Remarque sur l’équité procédurale, les renseignements désignés confidentiels et le processus d’arbitrage de l’offre finale

  1. Au cours de l’instance, Bell Mobilité, en particulier, a exprimé son point de vue selon lequel le processus d’arbitrage de l’offre finale est imparfait et que la position de Bell Mobilité a subi un préjudice. Le Conseil reconnaît le point de vue des parties et souhaite clarifier l’utilisation de renseignements confidentiels dans le cadre d’instances d’arbitrage de l’offre finale.
  2. Le Conseil est responsable de ses propres processus et doit faire en sorte que ses procédures soient équitables pour les parties qui se présentent à lui. Le Conseil peut s’appuyer sur des éléments de preuve obtenus en dehors d’un processus d’arbitrage de l’offre finale donné, et dans de tels cas, il a l’intention d’en informer les parties en temps opportun. Dans le cadre de la présente instance, le Conseil s’est appuyé sur certains renseignements relatifs aux coûts de l’arbitrage de l’offre finale entre RCCI et QMI pour évaluer les offres. En effet, une grande partie des renseignements contenus dans cette instance ont été versés au dossier de la présente instance, ce qui a donné aux parties un préavis approprié de la possibilité pour le Conseil de prendre en compte ces renseignements.
  3. En ce qui concerne les renseignements confidentiels déposés dans les observations de l’offre finale, le Conseil fait remarquer que la nature du processus d’arbitrage de l’offre finale n’exige pas que les parties disposent d’information parfaite pour répondre aux offres concurrentes. L’arbitrage de l’offre finale est plutôt un exercice d’établissement de tarifs destiné à produire efficacement un tarif exécutoire. Le Conseil procède à un arbitrage de l’offre finale pour les services d’accès pour les ERMV en vue de rendre une décision dans un bref délai en fonction des offres présentées par les parties, en déterminant si les offres sont justes et raisonnables et quelle offre permettrait le mieux de faire progresser les objectifs pertinents de l’article 7 de la Loi et les objectifs des Instructions de 2023.
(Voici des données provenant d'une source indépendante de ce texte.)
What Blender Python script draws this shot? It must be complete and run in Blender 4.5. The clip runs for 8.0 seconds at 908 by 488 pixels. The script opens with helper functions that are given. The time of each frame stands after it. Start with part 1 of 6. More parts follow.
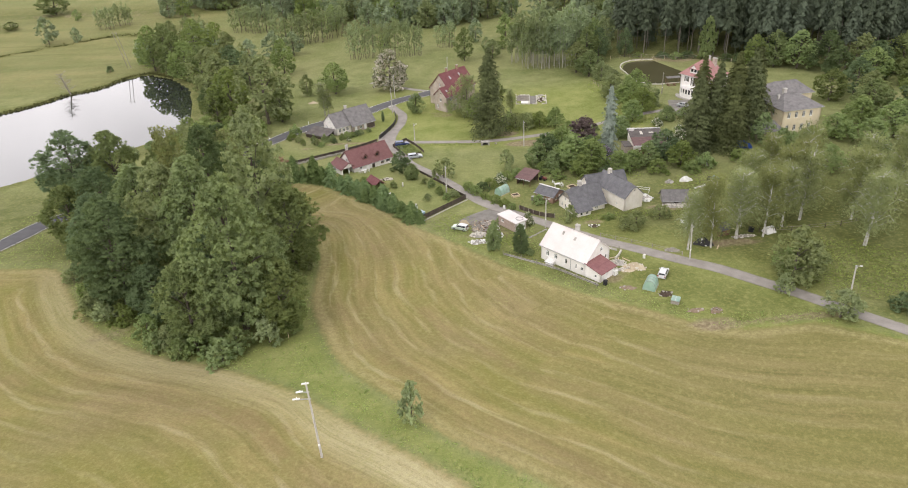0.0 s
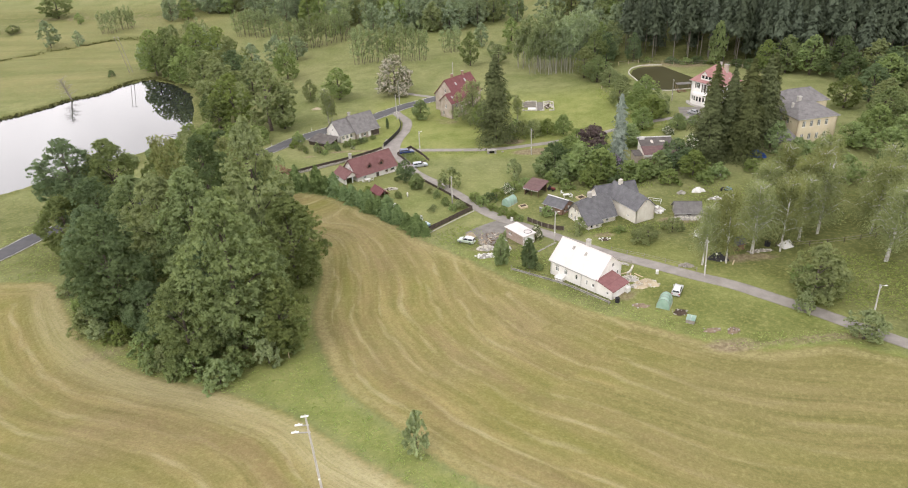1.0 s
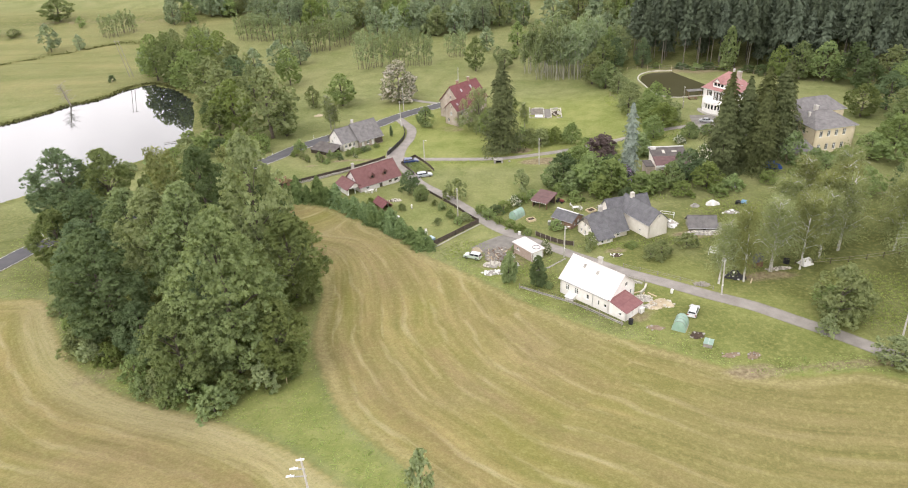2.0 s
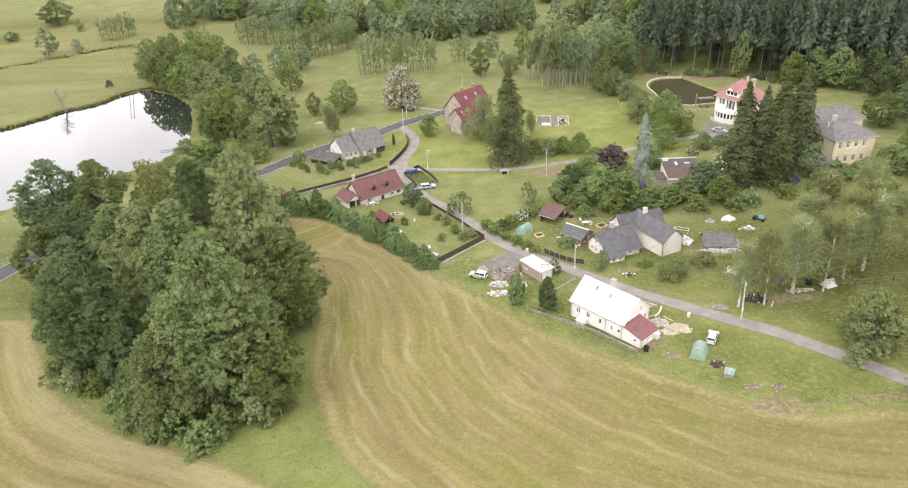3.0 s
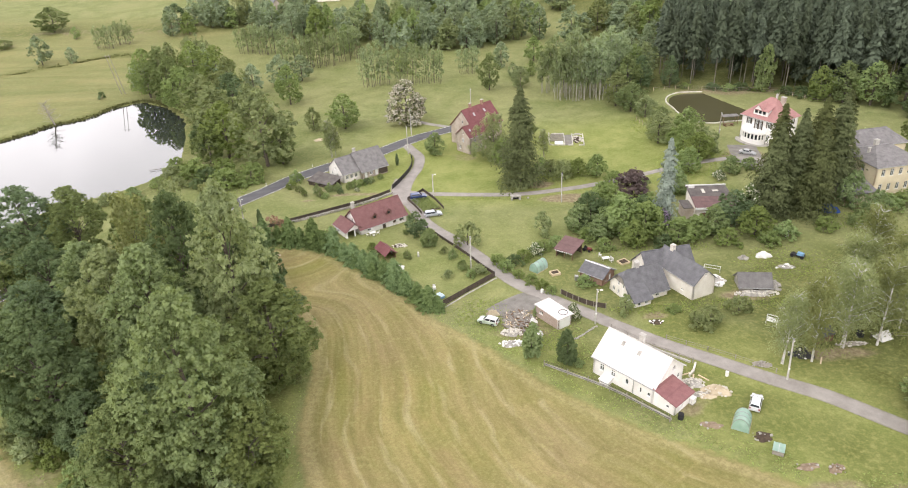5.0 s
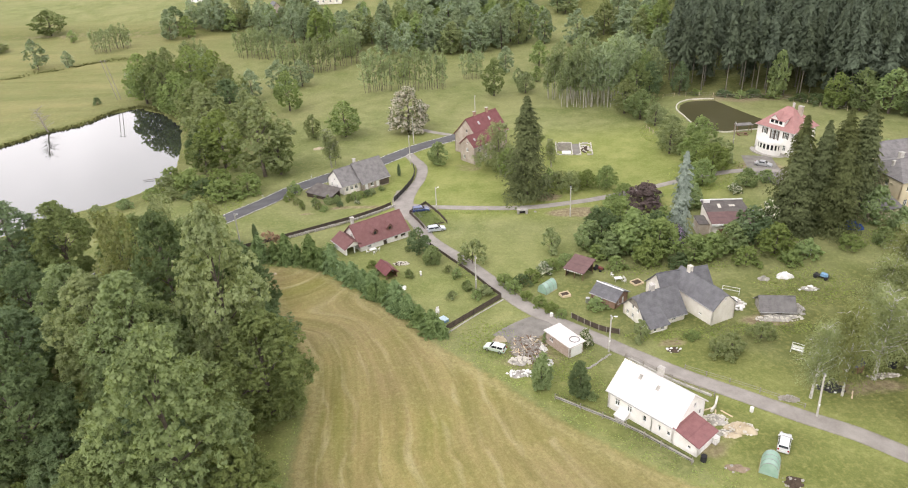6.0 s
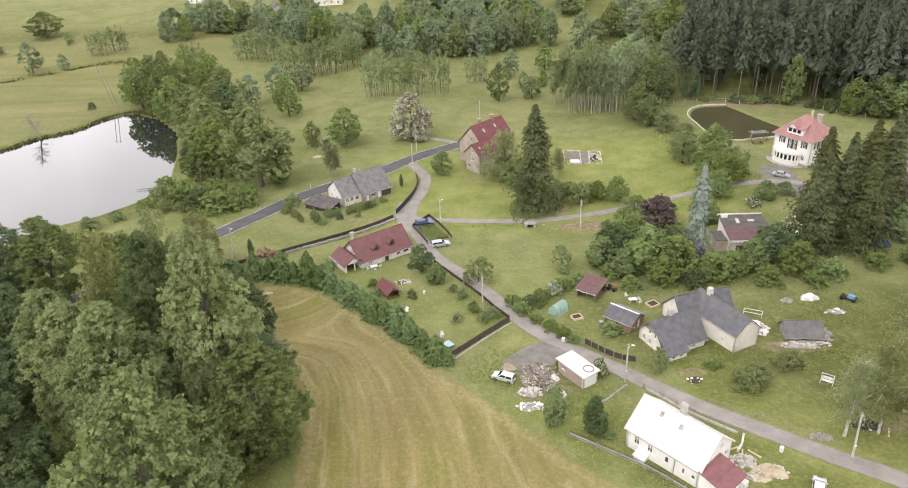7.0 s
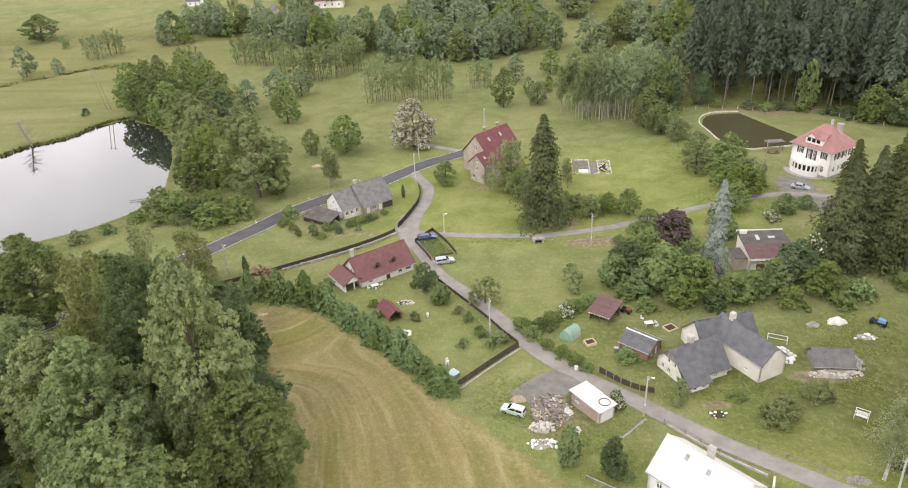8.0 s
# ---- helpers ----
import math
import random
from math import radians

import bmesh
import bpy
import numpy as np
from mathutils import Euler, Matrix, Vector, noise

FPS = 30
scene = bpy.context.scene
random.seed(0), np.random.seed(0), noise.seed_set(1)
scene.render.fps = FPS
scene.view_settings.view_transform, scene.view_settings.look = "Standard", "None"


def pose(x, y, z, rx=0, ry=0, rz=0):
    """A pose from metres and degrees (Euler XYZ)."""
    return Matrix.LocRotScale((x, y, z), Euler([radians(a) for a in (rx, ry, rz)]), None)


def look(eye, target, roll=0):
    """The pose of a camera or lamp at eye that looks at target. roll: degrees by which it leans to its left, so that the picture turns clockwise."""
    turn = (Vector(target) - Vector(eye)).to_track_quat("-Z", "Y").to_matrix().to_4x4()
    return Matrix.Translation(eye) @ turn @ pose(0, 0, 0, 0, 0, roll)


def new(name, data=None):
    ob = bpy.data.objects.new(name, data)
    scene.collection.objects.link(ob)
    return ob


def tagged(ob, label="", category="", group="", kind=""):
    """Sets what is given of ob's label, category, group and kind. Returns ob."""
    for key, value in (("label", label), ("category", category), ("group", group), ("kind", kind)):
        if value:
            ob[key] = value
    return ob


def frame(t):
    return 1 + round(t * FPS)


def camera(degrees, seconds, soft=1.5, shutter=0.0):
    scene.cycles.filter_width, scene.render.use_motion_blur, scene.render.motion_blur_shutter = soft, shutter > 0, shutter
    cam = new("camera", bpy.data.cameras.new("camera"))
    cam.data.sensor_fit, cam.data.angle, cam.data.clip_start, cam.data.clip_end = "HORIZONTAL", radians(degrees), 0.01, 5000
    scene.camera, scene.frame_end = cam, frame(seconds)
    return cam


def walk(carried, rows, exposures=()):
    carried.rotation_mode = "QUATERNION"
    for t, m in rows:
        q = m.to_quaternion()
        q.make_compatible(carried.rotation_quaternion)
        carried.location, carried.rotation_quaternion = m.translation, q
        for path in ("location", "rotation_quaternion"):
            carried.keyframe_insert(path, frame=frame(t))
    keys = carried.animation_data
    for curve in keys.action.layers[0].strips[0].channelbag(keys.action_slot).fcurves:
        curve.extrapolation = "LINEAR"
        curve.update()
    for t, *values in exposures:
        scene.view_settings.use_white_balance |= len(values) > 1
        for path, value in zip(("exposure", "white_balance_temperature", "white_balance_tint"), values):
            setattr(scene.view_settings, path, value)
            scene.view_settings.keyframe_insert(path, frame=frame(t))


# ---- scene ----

  4. Les offres finales des parties contiendront presque toujours des renseignements commercialement sensibles désignés confidentiels. Ainsi, la possibilité de répliquer à l’offre finale de l’autre partie se traduira presque toujours par des répliques fondées sur des renseignements incomplets. Cela ne porte pas nécessairement préjudice à la réplique d’une partie donnée, surtout si l’on considère que chaque partie a le même recours au régime de confidentialité en vertu de la Loi et que chaque partie a la même compréhension des échéanciers et du processus entourant l’arbitrage de l’offre finale.
  5. Puisque le processus d’arbitrage de l’offre finale suit des échéanciers stricts, il n’y a souvent pas assez de temps pour contester les désignations de confidentialité avant la date limite de réplique stricte. En l’absence de tout élément de preuve de mauvaise foi de la part des parties dans leur demande de désignation de confidentialité, le Conseil est d’avis que tout préjudice subi par l’une ou l’autre des parties serait minime, le cas échéant, compte tenu de la rapidité du processus et du fait que le Conseil aurait lui-même accès à tous les renseignements confidentiels figurant dans le dossier.